Few days back, I happened to be browsing eBay and saw a listing by t-Dimension, a highly reputable camera seller based in Hong Kong. They had it listed for $872. A difference of $247 from Amazon's price. After doing a double-take, I did some investigation to make sure it was exactly the same lens, and quickly ordered it. 4 days later, I had the lens in my possession. It's a good thing I bought it when I did. As I am writing this review, t-Dimension has it listed for $909. Perhaps my purchase caused a spike in their inventory, and they decided to increase the price.

In terms of focal length, the 12-35mm on a m4/3 format translates into a 24-70mm in full frame format. This is the range I love for my outdoor adventures, as it gives me everything from wide angle (24mm, for landscape shots), to mid-telephoto (70mm, for portraits and close-up work). In fact, in terms of its light gathering capabilities, it is equivalent to the Nikkor 24-70mm f2.8 (a lens that stays on my D800 90% of the time).

Comparison of GX1 and D800 with similar lenses.
As can be seen above, the 12-35mm lens is not exactly a small lens, but when compared to its FX counterpart, it looks diminutive. The GX1 with the 12-35mm lens weighs just under 700 grams, while the D800 with the 24-70mm lens clocks in at approximately 2 Kgs. That's 1/3rd the weight. Carrying the 2Kgs weight of a Nikon D800 for a short period is fine, but when you are trekking for 8-10 hours per day, that weight feels like a block of stone, and it makes all the difference between having an enjoyable trek, and a painful trek.

Some of the salient features of the 12-35mm lens:
  1. Silent and fast focusing (great for videography).
  2. Build construction is solid
  3. It has nano coating to reduce flaring and ghosting.
  4. Weather sealed.

The last bit is important for me. The lens is weather sealed, which means it can take some rain and dust and not get affected by it. The camera body (GX1), on the other hand, is not weather sealed. So if this is going to be a really adventure combo, I would need to look for a weather sealed body (something like the Olympus OM-D EM5, or the slightly bulkier Panasonic GH3).

In terms of image quality, I decided to compare the results of both the cameras in a similar environment as they both have the same angle of view, and the same light gathering capabilities.

Left: Nikon D800, Right GX1 (both shot at ISO 400, f2.8, 1/25th)
In terms of image quality, it is almost similar. The colors on the D800 look more saturated because I just took the default JPEG files without any post processing. Similar results can be achieved from the GX1 by adjusting the saturation levels in the camera, or adjusting it in post processing.
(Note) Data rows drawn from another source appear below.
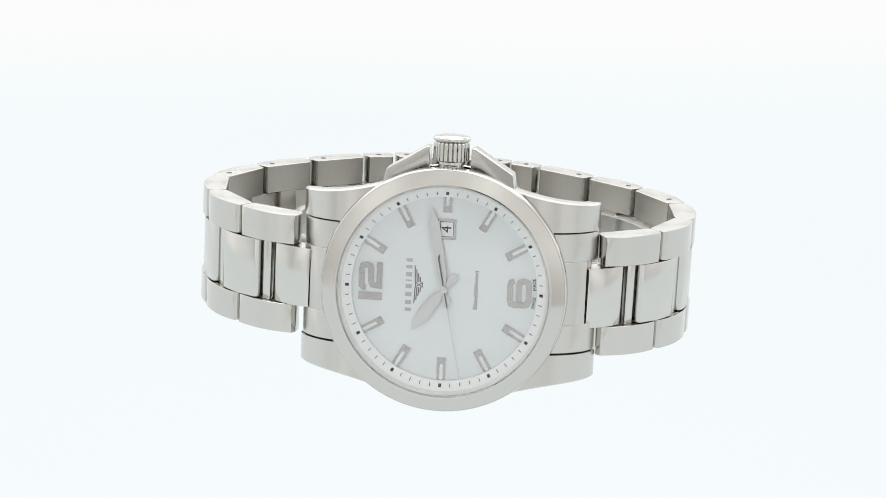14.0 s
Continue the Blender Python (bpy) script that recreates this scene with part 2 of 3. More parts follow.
def build_tent():
    slab("floor", (0, -0.076, FLOOR - 0.004), (1.0, 0.53, 0.008), floor_glow, "white table top under the watch, made to glow")
    # paper sweep: a shelf behind the table top that curves up
    prof = [(0.188 * 1000, FLOOR * 1000 - 3.0)]
    for i in range(13):
        a = math.pi / 2 * i / 12
        prof.append((390 + 60 * math.sin(a), FLOOR * 1000 - 3.0 + 60 * (1 - math.cos(a))))
    prof.append((450, 60))
    bm = bmesh.new()
    rows = [[bm.verts.new((x, y, z)) for (y, z) in prof] + [bm.verts.new((x, y + 4, z - 3)) for (y, z) in reversed(prof)] for x in (-500, 500)]
    n = len(rows[0])
    for i in range(n):
        j = (i + 1) % n
        bm.faces.new((rows[0][i], rows[0][j], rows[1][j], rows[1][i]))
    bm.faces.new(rows[0]); bm.faces.new(rows[1])
    structure("backdrop", bm, back_glow, "plain white paper sweep curving up behind the table, made to glow", 60)
    slab("ground", (0, 0, FLOOR - 0.018), (6.0, 6.0, 0.02), table_grey, "grey studio table under the tent")
    # glowing panel out of view, added to brighten upward faces of the steel
    slab("wall_back", (0, 0.455, 0.33), (1.0, 0.008, 0.53), back_fill, "unseen glowing panel added behind the paper sweep")
    # unseen walls and roof, added to light the watch by emission
    slab("wall_left", (-0.505, 0.05, 0.28), (0.008, 0.83, 0.62), side_glow, "unseen white tent cloth, glowing by itself")
    slab("wall_right", (0.505, 0.05, 0.28), (0.008, 0.83, 0.62), side_glow, "unseen white tent cloth, glowing by itself")
    slab("ceiling", (0, 0.05, 0.595), (1.0, 0.83, 0.008), top_glow, "unseen white tent roof, glowing by itself")
    # front cloth with the opening for the lens
    y = -0.345
    slab("wall_front_1", (-0.277, y, 0.28), (0.456, 0.006, 0.60), front_glow, "unseen glowing tent cloth beside the lens opening")
    slab("wall_front_2", (0.277, y, 0.28), (0.456, 0.006, 0.60), front_glow, "unseen glowing tent cloth beside the lens opening")
    slab("wall_front_3", (0, y, 0.395), (0.098, 0.006, 0.37), front_glow, "unseen glowing tent cloth above the lens opening")
    slab("wall_front_4", (0, y, 0.028), (0.098, 0.006, 0.09), front_glow, "unseen glowing tent cloth below the lens opening")


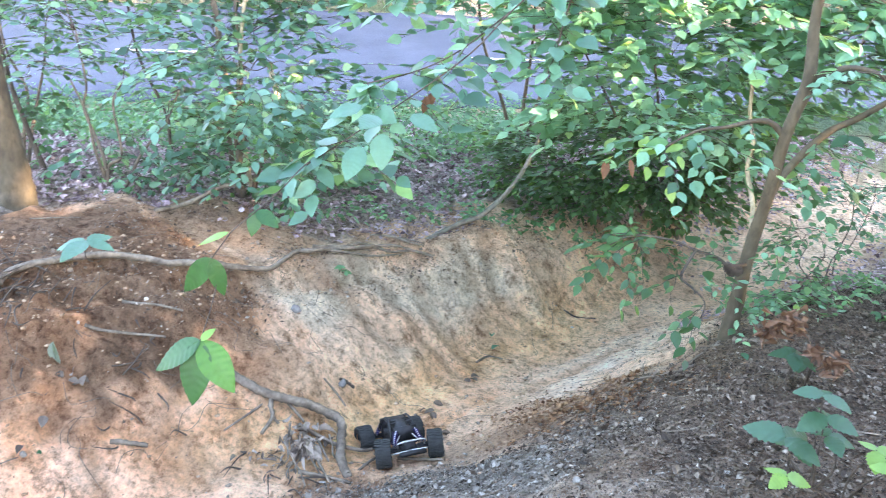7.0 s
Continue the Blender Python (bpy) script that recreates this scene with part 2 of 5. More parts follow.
    warp.inputs[1].default_value = (0.05, 0.05, 0.05)
    l.new(place, warp.inputs[2])
    l.new(warp.outputs[0], clods.inputs["Vector"])
    # seams between clods darkened in colour, in place of crevice shade
    crack_shade = ramp(t, clods.outputs["Distance"], [(0.0, (0.58, 0.55, 0.53)), (0.12, (0.95, 0.89, 0.88)), (0.4, (1.12, 1.11, 1.1))])
    where = ramp(t, noisy(t, 5, 4, 0.6), [(0.45, (0, 0, 0)), (0.65, (0.28, 0.28, 0.28))])
    col = mixed(t, where, col, mixed(t, 1.0, col, crack_shade, "MULTIPLY"))
    bits = ramp(t, n3, [(0.28, (0.66, 0.64, 0.62)), (0.45, (0.97, 0.97, 0.97)), (0.72, (1.2, 1.19, 1.18))])
    l.new(mixed(t, 1.0, col, bits, "MULTIPLY"), p.inputs["Base Color"])
    p.inputs["Roughness"].default_value = 0.95
    p.inputs["Specular IOR Level"].default_value = 0.15
    h = t.nodes.new("ShaderNodeMath")
    h.operation = "ADD"
    l.new(n3, h.inputs[0])
    l.new(noisy(t, 180, 3), h.inputs[1])
    bumped(t, p, h.outputs[0], 1.0, 0.03)
    return m


M_GROUND = ground_material()


# ---- the lie of the land ----
# The gully: centre x, y, floor z, then on the far side foot width, bank width and bank height,
# and on the near side foot width and width of the slope up to the shoulder.
GULLY = np.array([
    (-2.75, -1.60, -1.10, .10, 1.60, 1.00, .10, 1.10),
    (-2.30, 0.00, -1.06, .10, 1.55, 0.92, .10, 1.05),
    (-1.95, 0.95, -1.02, .10, 1.45, 0.84, .08, 1.00),
    (-1.80, 1.60, -1.03, .10, 1.35, 0.74, .06, 1.05),
    (-1.50, 2.25, -1.00, .10, 1.15, 0.60, .06, 1.15),
    (-1.00, 2.90, -1.10, .10, 1.05, 0.50, .10, 1.35),
    (-0.65, 3.60, -1.24, .12, 0.95, 0.48, .10, 1.40),
    (-0.35, 4.30, -1.34, .12, 0.80, 0.47, .12, 1.35),
    (0.15, 5.00, -1.36, .15, 0.60, 0.38, .15, 1.20),
    (0.90, 5.90, -1.36, .20, 0.55, 0.28, .20, 1.20),
    (2.00, 7.20, -1.30, .40, 0.80, 0.06, .40, 1.20),
    (3.60, 10.0, -1.45, .50, 1.00, 0.02, .50, 1.40),
])
ROAD_AT, ROAD_WAY, ROAD_WIDE, ROAD_Z = np.array((-3.0, 11.2)), np.array((0.934, 0.358)), 7.0, -2.0


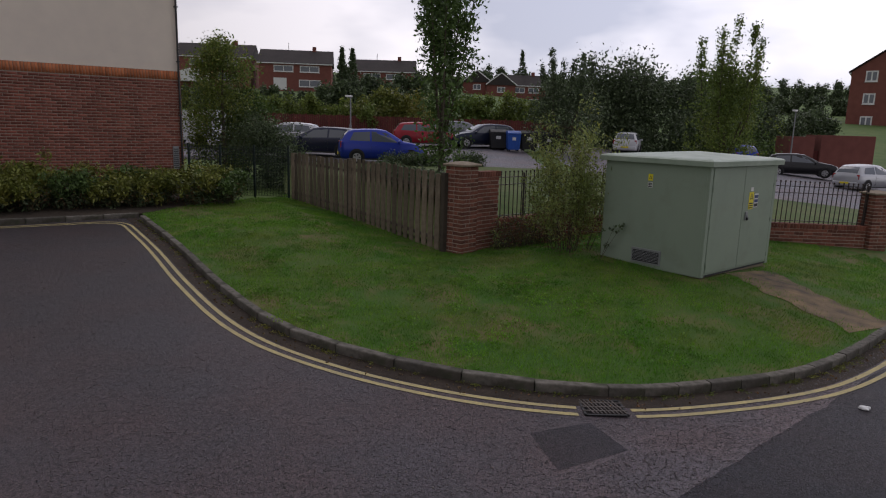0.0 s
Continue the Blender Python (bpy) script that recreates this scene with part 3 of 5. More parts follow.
def site(d, l):
    """A plan place d ahead and l to the right of the entrance corner, along the sight line of the site."""
    return -0.44 + 0.646 * d + 0.763 * l, 0.09 + 0.763 * d - 0.646 * l


def on_land(d, l, dz=0.0):
    x, y = site(d, l)
    return Vector((x, y, land_z(x, y) + dz))


SITE_TURN = math.atan2(-0.646, 0.763)


# ---- brickwork ----
_BRICKS = {}


def brick_mesh(l, w, h, material):
    key = (round(l, 3), round(w, 3), round(h, 3), material.name)
    if key not in _BRICKS:
        bm = box(bmesh.new(), -l / 2, l / 2, -w / 2, w / 2, -h / 2, h / 2)
        _BRICKS[key] = mesh_of("brick", bm, material)
    return _BRICKS[key]


def lay_brick(parent, m, l, w, h, material=None):
    ob = new("brick", brick_mesh(l, w, h, material or M_BRICK))
    ob.parent = parent
    ob.matrix_basis = m
    return ob


def brick_pier(m, side, courses, label):
    pier = thing("brick_pier", m, label, "brick pier")
    h = courses * 0.075 * U
    half = side / 2
    part("mortar_core", boxed(-half + 0.0035, half - 0.0035, -half + 0.0035, half - 0.0035, -0.3, h), M_MORTAR, pier)
    for c in range(courses):
        z = (c + 0.5) * 0.075 * U
        for q in range(4):
            # a stretcher and what is left to a side, turning the corner course by course
            rot = Matrix.Rotation(q * math.pi / 2, 4, 'Z')
            ret = 0.1125 * U
            rest = side - ret - 0.225 * U
            x = -half if c % 2 == 0 else -half + ret
            for l in ((0.215 * U, rest) if c % 2 == 0 else (rest, 0.215 * U)):
                jit = Matrix.Translation((random.uniform(-.002, .002), random.uniform(-.003, .003), 0))
                lay_brick(pier, rot @ Matrix.Translation((x + l / 2, -half + 0.064, z)) @ jit, l, 0.128, 0.0585 * U)
                x += l + 0.01 * U
    o = 0.055
    bm = boxed(-half - o, half + o, -half - o, half + o, h, h + 0.05, 0.008)
    part("coping", bm, M_STONE, pier, "buff stone coping slab")
    bm = bmesh.new()
    lo = [bm.verts.new((x * (half + 0.03), y * (half + 0.03), h + 0.05)) for x, y in ((-1, -1), (1, -1), (1, 1), (-1, 1))]
    hi = [bm.verts.new((x * half * 0.35, y * half * 0.35, h + 0.10)) for x, y in ((-1, -1), (1, -1), (1, 1), (-1, 1))]
    for i in range(4):
        bm.faces.new((lo[i], lo[(i + 1) % 4], hi[(i + 1) % 4], hi[i]))
    bm.faces.new(hi)
    part("coping_cap", bm, M_STONE, pier)
    return pier


def brick_wall(a, b, za, zb, courses, label, thick=0.215, coping=True):
    """A run of garden wall from a to b, its foot at za and zb."""
    (ax, ay), (bx, by) = a, b
    thick *= U
    length, turn = math.dist(a, b), math.atan2(by - ay, bx - ax)
    wall = thing("boundary_wall", Matrix.Translation((ax, ay, za)) @ Matrix.Rotation(turn, 4, 'Z') @ Matrix.Rotation(-math.atan2(zb - za, length), 4, 'Y'), label, "brick wall")
    h = courses * 0.075 * U
    part("mortar_core", boxed(0, length, -thick / 2 + 0.004, thick / 2 - 0.004, -0.35, h), M_MORTAR, wall)
    for c in range(courses):
        x = 0.0 if c % 2 else -0.1125 * U
        while x < length - 0.02:
            x0, x1 = max(x, 0), min(x + 0.215 * U, length)
            if x1 - x0 > 0.04:
                lay_brick(wall, Matrix.Translation(((x0 + x1) / 2, random.uniform(-.003, .003), (c + 0.5) * 0.075 * U)), round(x1 - x0, 2), thick, 0.0595 * U)
            x += 0.225 * U
    if coping:
        x = 0.0
        while x < length - 0.03:
            lay_brick(wall, Matrix.Translation((x + 0.0325 * U, 0, h + 0.052 * U)), 0.065 * U, thick + 0.014, 0.103 * U)
            x += 0.075 * U
        part("coping_bed", boxed(0, length, -thick / 2 + 0.005, thick / 2 - 0.005, h, h + 0.09 * U), M_MORTAR, wall)
    return wall, h + (0.1035 * U if coping else 0)


def railing(a, b, za, zb, height, label, pitch=0.142):
    (ax, ay), (bx, by) = a, b
    length, turn = math.dist(a, b), math.atan2(by - ay, bx - ax)
    r = thing("railing", Matrix.Translation((ax, ay, za)) @ Matrix.Rotation(turn, 4, 'Z') @ Matrix.Rotation(-math.atan2(zb - za, length), 4, 'Y'), label, "railing")
    for z in (0.07, height - 0.34, height - 0.16):
        part("rail", boxed(0, length, -0.022, 0.022, z - 0.008, z + 0.008), M_RAIL, r)
    bm = bmesh.new()
    tube(bm, (0, 0, -0.02), (0, 0, height - 0.05), 0.0128, sides=6)
    bmesh.ops.create_uvsphere(bm, u_segments=6, v_segments=5, radius=0.026, matrix=Matrix.Translation((0, 0, height - 0.03)))
    me = mesh_of("bar", bm, M_RAIL)
    n = int(length / pitch)
    for i in range(n):
        ob = new("bar", me); ob.parent = r
        ob.location = ((i + 0.5) * length / n, 0, 0)
    for x in (0.02, length / 2, length - 0.02):
        part("post", boxed(x - 0.02, x + 0.02, -0.02, 0.02, -0.1, height - 0.06, 0.003), M_RAIL, r)
    return r


PIER = (9.725, 11.48)
brick_pier(Matrix.Translation((PIER[0], PIER[1], 0.30)) @ Matrix.Rotation(radians(7.5), 4, 'Z'), 0.53, 22, "tall red brick gate pier with buff stone coping")
W_A, W_B, W_C, W_D = (10.0, 11.46), (10.87, 11.56), (12.9, 11.5), (20.4, 6.45)
brick_wall(W_A, W_B, 0.31, 0.31, 19, "short raised red brick wall beside the gate pier", coping=True)
brick_wall(W_B, W_C, 0.35, 0.37, 6, "low red brick wall under iron railings behind the bush")
railing(W_B, W_C, 1.03, 1.05, 1.18, "black ball-topped iron railings on a low brick wall")
brick_wall(W_C, W_D, 0.35, 0.13, 6, "low red brick wall under iron railings behind the kiosk")
railing(W_C, W_D, 1.04, 0.82, 1.18, "black ball-topped iron railings behind the kiosk")
brick_pier(Matrix.Translation((20.65, 6.3, 0.12)) @ Matrix.Rotation(radians(-32), 4, 'Z'), 0.53, 17, "red brick pier at the end of the railings")


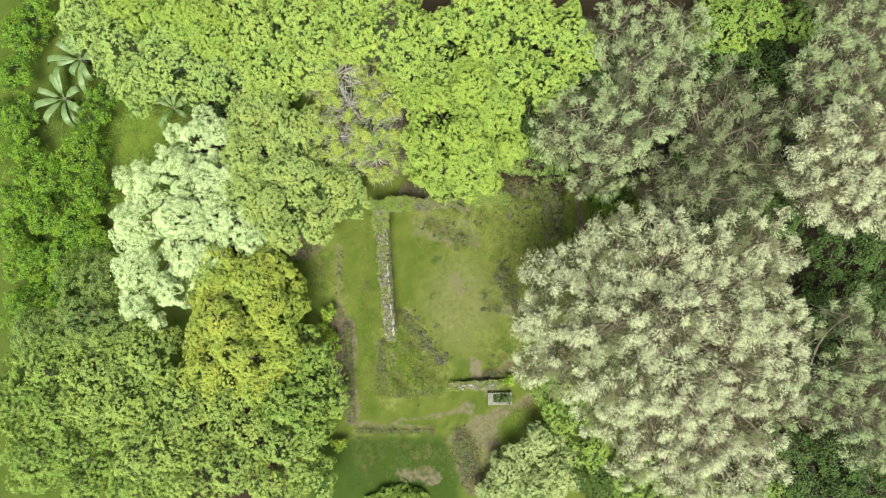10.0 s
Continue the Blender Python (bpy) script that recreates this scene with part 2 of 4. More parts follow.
# ---- the lie of the land ----
def near_line(x, y, x0, y0, x1, y1):
    """Distance to a stretch of line."""
    dx, dy = x1 - x0, y1 - y0
    k = np.clip(((x - x0) * dx + (y - y0) * dy) / (dx * dx + dy * dy), 0, 1)
    return np.hypot(x - x0 - k * dx, y - y0 - k * dy)


def step(d, a, b):
    """1 below a, 0 above b, smooth between."""
    k = np.clip((b - d) / (b - a), 0, 1)
    return k * k * (3 - 2 * k)


# fallen walls: x0, y0, x1, y1, height, width
MOUNDS = [
    (-3.4, -5.6, -3.3, -8.5, 0.45, 0.9), (-3.0, -8.4, -0.4, -8.2, 0.4, 0.7), (-2.4, -6.4, -1.8, -7.6, 0.3, 0.9),
    (2.8, 2.4, 5.9, 2.6, 0.45, 0.7), (5.7, 2.4, 6.0, -1.8, 0.4, 0.9), (2.9, -1.8, 4.2, -4.6, 0.25, 0.8), (4.4, -1.0, 6.4, -1.7, 0.25, 0.5),
    (-5.9, -4.9, -5.7, -10.2, 0.16, 0.4), (-5.4, -10.9, -1.0, -10.9, 0.12, 0.3), (0.4, -11.4, 1.6, -13.8, 0.2, 0.8),
]


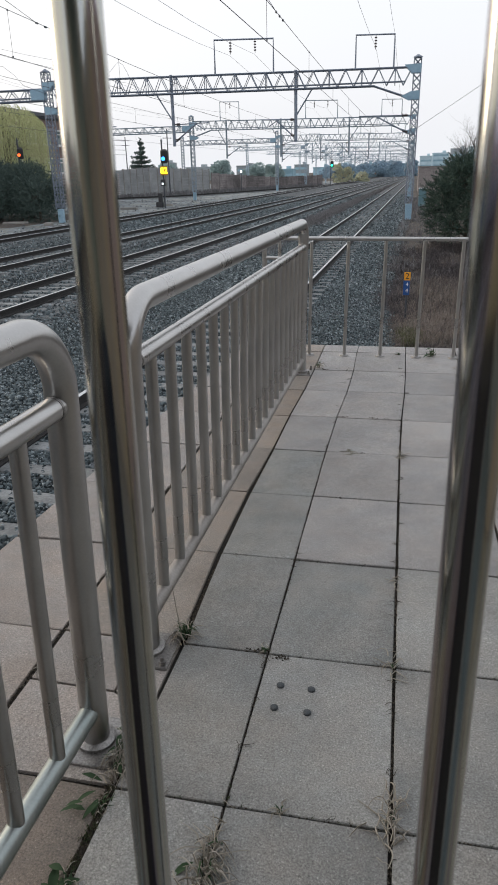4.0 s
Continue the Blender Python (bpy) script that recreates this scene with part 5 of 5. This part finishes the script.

The glaring difference in the above pictures is the 'depth of field'. On the D800, the background image and the text is blurred because of the shallow depth of field with the aperture opened at f2.8. On the GX1, the same aperture does not give the equivalent shallowness in the depth of field. The text is reasonably sharp. This is due to the smaller sensor size on the micro four third cameras. The equivalent DOF is f5.6. It is something to be kept in mind when investing in either the FX or smaller sensor cameras.

To further look at the quality of the image, I took 100% crop of each image. I had to re-size the 36 mega-pixel D800 image to be similar in size to the 16 mega-pixel file generated by the GX1.

100% crop of image. Left is D800, right is GX1.
In terms of sharpness, the D800 is obviously sharper, but the GX1 (with the new lens) is no slouch either. For the type of photography I want to do with the micro four third, the difference is immaterial to me when I consider the advantages of carrying a smaller package for outdoor activities.

I'll be using the GX1 with the 12-35mm a lot more often to make sure I am comfortable with the new combo and hopefully, this will be my gear for all those trekking trips I have in mind.